§ WHAT IS BEING ASKED
Return the data exactly, with all pictures removed.

§ SOURCE DATA
======
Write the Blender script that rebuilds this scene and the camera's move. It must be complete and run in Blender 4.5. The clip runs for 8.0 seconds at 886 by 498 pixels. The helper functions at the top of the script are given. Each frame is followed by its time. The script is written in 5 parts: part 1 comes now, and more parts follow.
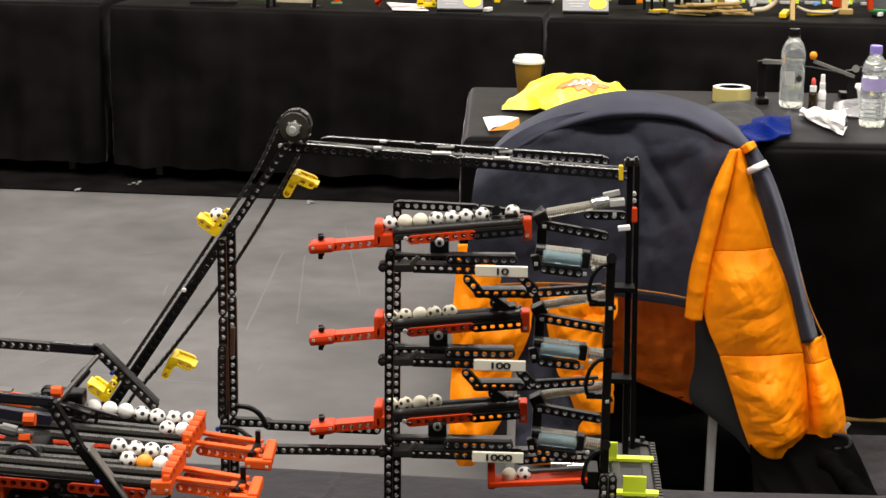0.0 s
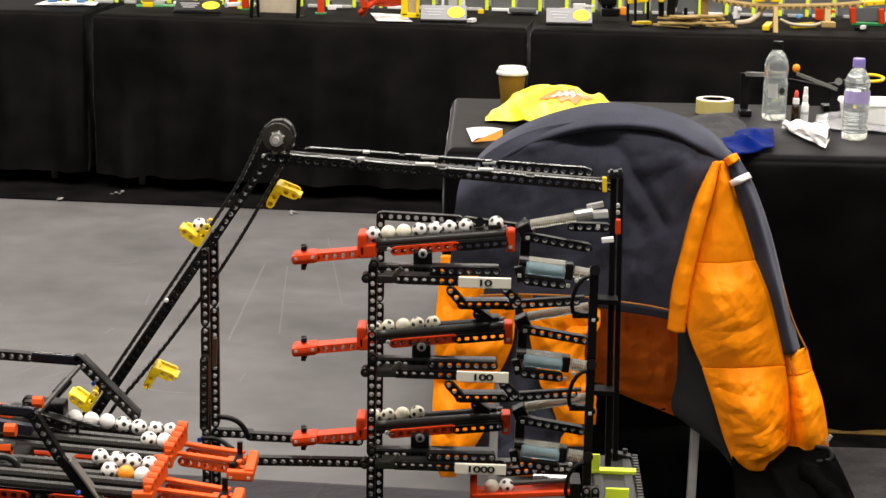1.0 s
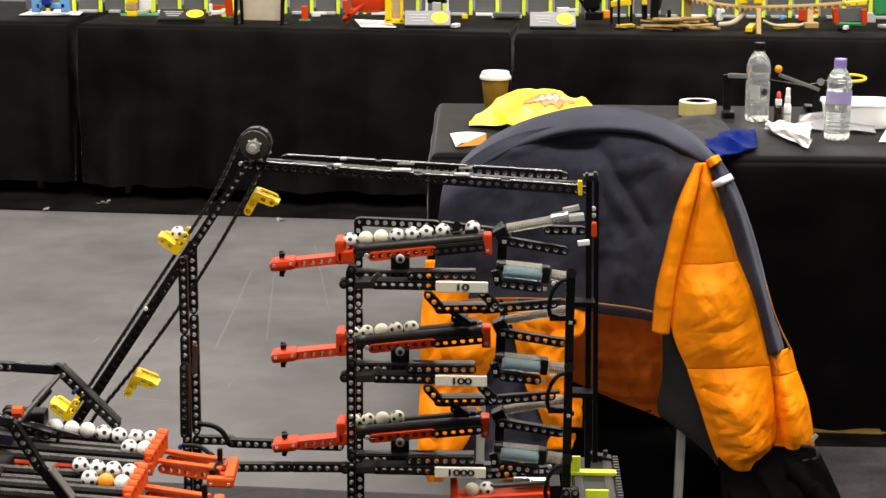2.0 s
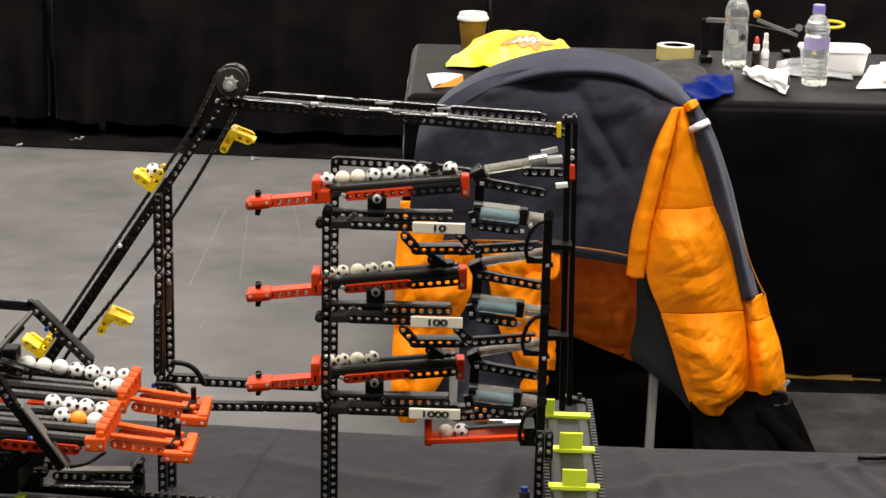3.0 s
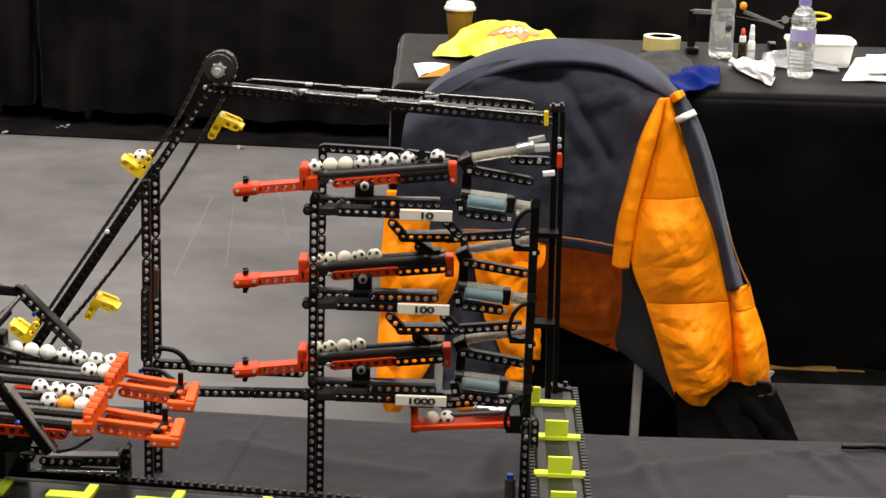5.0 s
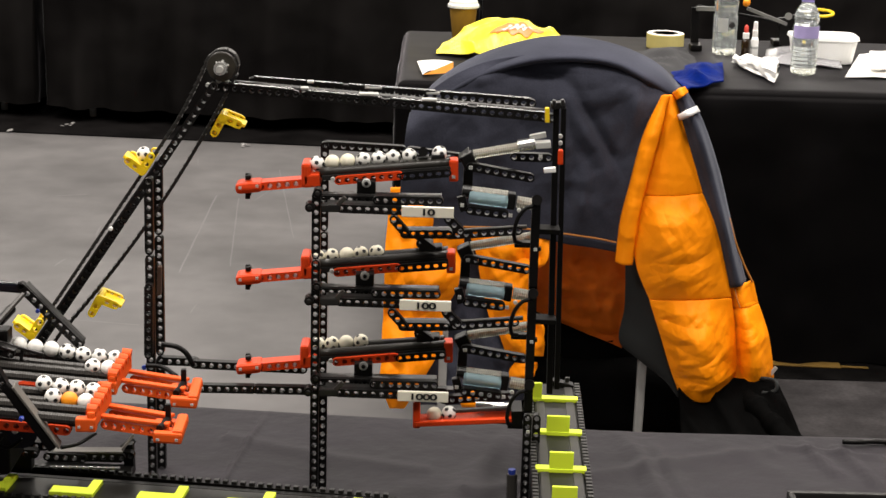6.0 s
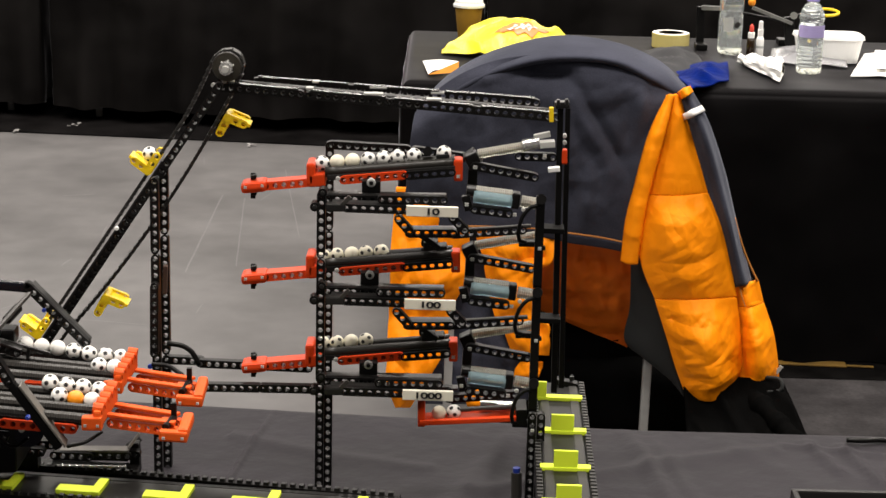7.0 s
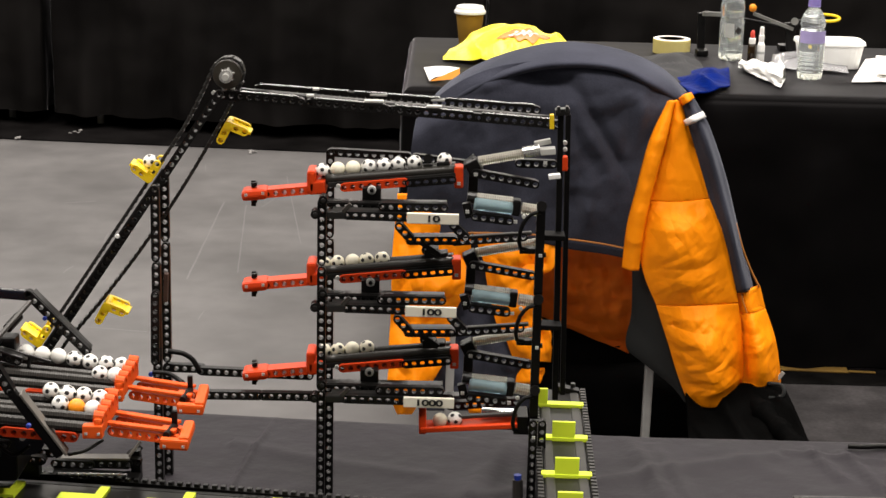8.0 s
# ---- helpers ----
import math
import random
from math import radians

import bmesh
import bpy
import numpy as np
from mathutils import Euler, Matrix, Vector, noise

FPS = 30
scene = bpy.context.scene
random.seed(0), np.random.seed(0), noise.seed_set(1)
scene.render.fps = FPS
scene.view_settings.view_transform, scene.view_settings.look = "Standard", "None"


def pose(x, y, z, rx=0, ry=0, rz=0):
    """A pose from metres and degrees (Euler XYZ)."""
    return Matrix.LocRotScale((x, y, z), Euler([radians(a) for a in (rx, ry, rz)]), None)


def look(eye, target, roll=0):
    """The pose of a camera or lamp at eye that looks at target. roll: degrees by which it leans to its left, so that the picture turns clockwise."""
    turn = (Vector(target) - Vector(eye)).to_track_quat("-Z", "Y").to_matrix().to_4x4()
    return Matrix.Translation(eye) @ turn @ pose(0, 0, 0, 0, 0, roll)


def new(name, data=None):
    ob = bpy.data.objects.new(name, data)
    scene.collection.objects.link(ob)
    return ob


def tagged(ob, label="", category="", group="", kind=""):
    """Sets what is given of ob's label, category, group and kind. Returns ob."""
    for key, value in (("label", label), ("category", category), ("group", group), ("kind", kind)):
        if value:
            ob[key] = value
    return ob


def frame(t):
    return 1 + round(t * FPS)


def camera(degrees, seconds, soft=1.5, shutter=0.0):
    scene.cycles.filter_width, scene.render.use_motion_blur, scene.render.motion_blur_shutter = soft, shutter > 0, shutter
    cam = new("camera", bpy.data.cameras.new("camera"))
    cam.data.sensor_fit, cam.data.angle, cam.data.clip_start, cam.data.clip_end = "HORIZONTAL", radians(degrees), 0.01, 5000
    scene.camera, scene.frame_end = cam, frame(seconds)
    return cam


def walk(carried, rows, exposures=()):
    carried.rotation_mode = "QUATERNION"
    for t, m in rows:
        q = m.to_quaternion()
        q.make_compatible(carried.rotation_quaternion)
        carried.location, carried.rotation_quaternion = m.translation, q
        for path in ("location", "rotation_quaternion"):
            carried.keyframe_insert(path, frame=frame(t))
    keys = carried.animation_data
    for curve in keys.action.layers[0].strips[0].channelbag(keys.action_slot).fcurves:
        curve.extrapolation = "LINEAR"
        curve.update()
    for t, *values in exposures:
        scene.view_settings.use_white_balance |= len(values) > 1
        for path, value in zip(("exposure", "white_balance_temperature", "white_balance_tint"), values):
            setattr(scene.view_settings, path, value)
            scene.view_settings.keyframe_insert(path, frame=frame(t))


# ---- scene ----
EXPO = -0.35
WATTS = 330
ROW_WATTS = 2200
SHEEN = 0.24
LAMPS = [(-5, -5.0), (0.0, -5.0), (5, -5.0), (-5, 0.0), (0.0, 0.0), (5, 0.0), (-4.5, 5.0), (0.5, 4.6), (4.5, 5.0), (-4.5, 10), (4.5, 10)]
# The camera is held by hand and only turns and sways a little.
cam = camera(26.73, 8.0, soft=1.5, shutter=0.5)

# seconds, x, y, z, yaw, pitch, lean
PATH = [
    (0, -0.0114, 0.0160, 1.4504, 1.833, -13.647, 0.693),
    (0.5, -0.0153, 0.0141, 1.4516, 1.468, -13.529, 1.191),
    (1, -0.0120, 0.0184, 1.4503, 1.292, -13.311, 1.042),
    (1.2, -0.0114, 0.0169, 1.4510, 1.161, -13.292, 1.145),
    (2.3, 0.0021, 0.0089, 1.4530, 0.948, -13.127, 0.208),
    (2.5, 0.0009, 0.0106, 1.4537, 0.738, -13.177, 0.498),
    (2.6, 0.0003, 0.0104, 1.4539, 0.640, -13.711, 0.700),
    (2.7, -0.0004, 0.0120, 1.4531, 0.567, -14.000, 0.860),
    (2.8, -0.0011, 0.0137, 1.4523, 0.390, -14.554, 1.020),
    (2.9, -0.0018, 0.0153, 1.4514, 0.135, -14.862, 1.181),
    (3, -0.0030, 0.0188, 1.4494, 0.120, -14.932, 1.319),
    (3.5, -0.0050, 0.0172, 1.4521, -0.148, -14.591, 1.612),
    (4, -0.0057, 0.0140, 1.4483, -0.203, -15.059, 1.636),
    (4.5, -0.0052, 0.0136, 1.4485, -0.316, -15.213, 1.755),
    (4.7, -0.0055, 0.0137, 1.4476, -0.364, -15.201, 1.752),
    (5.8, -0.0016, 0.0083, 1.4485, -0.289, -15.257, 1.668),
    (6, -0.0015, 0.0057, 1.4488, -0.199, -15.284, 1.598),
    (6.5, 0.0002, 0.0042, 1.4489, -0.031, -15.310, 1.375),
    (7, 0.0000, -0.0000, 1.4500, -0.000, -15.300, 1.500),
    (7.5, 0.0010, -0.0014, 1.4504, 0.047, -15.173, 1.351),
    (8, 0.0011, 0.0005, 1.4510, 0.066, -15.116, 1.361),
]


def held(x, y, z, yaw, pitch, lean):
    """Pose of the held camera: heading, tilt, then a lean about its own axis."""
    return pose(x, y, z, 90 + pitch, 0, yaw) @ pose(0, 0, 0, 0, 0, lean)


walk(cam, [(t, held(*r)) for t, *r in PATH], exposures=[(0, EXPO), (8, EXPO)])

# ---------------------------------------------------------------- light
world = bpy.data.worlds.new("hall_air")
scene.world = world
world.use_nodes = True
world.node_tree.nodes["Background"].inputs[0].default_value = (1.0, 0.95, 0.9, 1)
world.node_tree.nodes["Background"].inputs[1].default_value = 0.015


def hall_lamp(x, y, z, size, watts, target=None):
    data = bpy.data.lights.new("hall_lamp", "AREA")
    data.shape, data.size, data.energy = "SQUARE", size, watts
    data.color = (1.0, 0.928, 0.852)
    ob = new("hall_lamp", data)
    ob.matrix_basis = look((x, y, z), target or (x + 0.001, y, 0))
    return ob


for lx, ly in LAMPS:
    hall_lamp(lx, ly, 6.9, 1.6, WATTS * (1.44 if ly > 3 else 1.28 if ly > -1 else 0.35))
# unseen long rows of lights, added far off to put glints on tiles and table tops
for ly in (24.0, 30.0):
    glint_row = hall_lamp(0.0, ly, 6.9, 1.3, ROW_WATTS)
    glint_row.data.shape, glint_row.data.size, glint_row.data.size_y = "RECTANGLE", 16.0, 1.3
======
§ COMPLETE RESPONSE
Write the Blender script that rebuilds this scene and the camera's move. It must be complete and run in Blender 4.5. The clip runs for 8.0 seconds at 886 by 498 pixels. The helper functions at the top of the script are given. Each frame is followed by its time. The script is written in 5 parts: part 1 comes now, and more parts follow.
0.0 s
1.0 s
2.0 s
3.0 s
5.0 s
6.0 s
7.0 s
8.0 s
# ---- helpers ----
import math
import random
from math import radians

import bmesh
import bpy
import numpy as np
from mathutils import Euler, Matrix, Vector, noise

FPS = 30
scene = bpy.context.scene
random.seed(0), np.random.seed(0), noise.seed_set(1)
scene.render.fps = FPS
scene.view_settings.view_transform, scene.view_settings.look = "Standard", "None"


def pose(x, y, z, rx=0, ry=0, rz=0):
    """A pose from metres and degrees (Euler XYZ)."""
    return Matrix.LocRotScale((x, y, z), Euler([radians(a) for a in (rx, ry, rz)]), None)


def look(eye, target, roll=0):
    """The pose of a camera or lamp at eye that looks at target. roll: degrees by which it leans to its left, so that the picture turns clockwise."""
    turn = (Vector(target) - Vector(eye)).to_track_quat("-Z", "Y").to_matrix().to_4x4()
    return Matrix.Translation(eye) @ turn @ pose(0, 0, 0, 0, 0, roll)


def new(name, data=None):
    ob = bpy.data.objects.new(name, data)
    scene.collection.objects.link(ob)
    return ob


def tagged(ob, label="", category="", group="", kind=""):
    """Sets what is given of ob's label, category, group and kind. Returns ob."""
    for key, value in (("label", label), ("category", category), ("group", group), ("kind", kind)):
        if value:
            ob[key] = value
    return ob


def frame(t):
    return 1 + round(t * FPS)


def camera(degrees, seconds, soft=1.5, shutter=0.0):
    scene.cycles.filter_width, scene.render.use_motion_blur, scene.render.motion_blur_shutter = soft, shutter > 0, shutter
    cam = new("camera", bpy.data.cameras.new("camera"))
    cam.data.sensor_fit, cam.data.angle, cam.data.clip_start, cam.data.clip_end = "HORIZONTAL", radians(degrees), 0.01, 5000
    scene.camera, scene.frame_end = cam, frame(seconds)
    return cam


def walk(carried, rows, exposures=()):
    carried.rotation_mode = "QUATERNION"
    for t, m in rows:
        q = m.to_quaternion()
        q.make_compatible(carried.rotation_quaternion)
        carried.location, carried.rotation_quaternion = m.translation, q
        for path in ("location", "rotation_quaternion"):
            carried.keyframe_insert(path, frame=frame(t))
    keys = carried.animation_data
    for curve in keys.action.layers[0].strips[0].channelbag(keys.action_slot).fcurves:
        curve.extrapolation = "LINEAR"
        curve.update()
    for t, *values in exposures:
        scene.view_settings.use_white_balance |= len(values) > 1
        for path, value in zip(("exposure", "white_balance_temperature", "white_balance_tint"), values):
            setattr(scene.view_settings, path, value)
            scene.view_settings.keyframe_insert(path, frame=frame(t))


# ---- scene ----
EXPO = -0.35
WATTS = 330
ROW_WATTS = 2200
SHEEN = 0.24
LAMPS = [(-5, -5.0), (0.0, -5.0), (5, -5.0), (-5, 0.0), (0.0, 0.0), (5, 0.0), (-4.5, 5.0), (0.5, 4.6), (4.5, 5.0), (-4.5, 10), (4.5, 10)]
# The camera is held by hand and only turns and sways a little.
cam = camera(26.73, 8.0, soft=1.5, shutter=0.5)

# seconds, x, y, z, yaw, pitch, lean
PATH = [
    (0, -0.0114, 0.0160, 1.4504, 1.833, -13.647, 0.693),
    (0.5, -0.0153, 0.0141, 1.4516, 1.468, -13.529, 1.191),
    (1, -0.0120, 0.0184, 1.4503, 1.292, -13.311, 1.042),
    (1.2, -0.0114, 0.0169, 1.4510, 1.161, -13.292, 1.145),
    (2.3, 0.0021, 0.0089, 1.4530, 0.948, -13.127, 0.208),
    (2.5, 0.0009, 0.0106, 1.4537, 0.738, -13.177, 0.498),
    (2.6, 0.0003, 0.0104, 1.4539, 0.640, -13.711, 0.700),
    (2.7, -0.0004, 0.0120, 1.4531, 0.567, -14.000, 0.860),
    (2.8, -0.0011, 0.0137, 1.4523, 0.390, -14.554, 1.020),
    (2.9, -0.0018, 0.0153, 1.4514, 0.135, -14.862, 1.181),
    (3, -0.0030, 0.0188, 1.4494, 0.120, -14.932, 1.319),
    (3.5, -0.0050, 0.0172, 1.4521, -0.148, -14.591, 1.612),
    (4, -0.0057, 0.0140, 1.4483, -0.203, -15.059, 1.636),
    (4.5, -0.0052, 0.0136, 1.4485, -0.316, -15.213, 1.755),
    (4.7, -0.0055, 0.0137, 1.4476, -0.364, -15.201, 1.752),
    (5.8, -0.0016, 0.0083, 1.4485, -0.289, -15.257, 1.668),
    (6, -0.0015, 0.0057, 1.4488, -0.199, -15.284, 1.598),
    (6.5, 0.0002, 0.0042, 1.4489, -0.031, -15.310, 1.375),
    (7, 0.0000, -0.0000, 1.4500, -0.000, -15.300, 1.500),
    (7.5, 0.0010, -0.0014, 1.4504, 0.047, -15.173, 1.351),
    (8, 0.0011, 0.0005, 1.4510, 0.066, -15.116, 1.361),
]


def held(x, y, z, yaw, pitch, lean):
    """Pose of the held camera: heading, tilt, then a lean about its own axis."""
    return pose(x, y, z, 90 + pitch, 0, yaw) @ pose(0, 0, 0, 0, 0, lean)


walk(cam, [(t, held(*r)) for t, *r in PATH], exposures=[(0, EXPO), (8, EXPO)])

# ---------------------------------------------------------------- light
world = bpy.data.worlds.new("hall_air")
scene.world = world
world.use_nodes = True
world.node_tree.nodes["Background"].inputs[0].default_value = (1.0, 0.95, 0.9, 1)
world.node_tree.nodes["Background"].inputs[1].default_value = 0.015


def hall_lamp(x, y, z, size, watts, target=None):
    data = bpy.data.lights.new("hall_lamp", "AREA")
    data.shape, data.size, data.energy = "SQUARE", size, watts
    data.color = (1.0, 0.928, 0.852)
    ob = new("hall_lamp", data)
    ob.matrix_basis = look((x, y, z), target or (x + 0.001, y, 0))
    return ob


for lx, ly in LAMPS:
    hall_lamp(lx, ly, 6.9, 1.6, WATTS * (1.44 if ly > 3 else 1.28 if ly > -1 else 0.35))
# unseen long rows of lights, added far off to put glints on tiles and table tops
for ly in (24.0, 30.0):
    glint_row = hall_lamp(0.0, ly, 6.9, 1.3, ROW_WATTS)
    glint_row.data.shape, glint_row.data.size, glint_row.data.size_y = "RECTANGLE", 16.0, 1.3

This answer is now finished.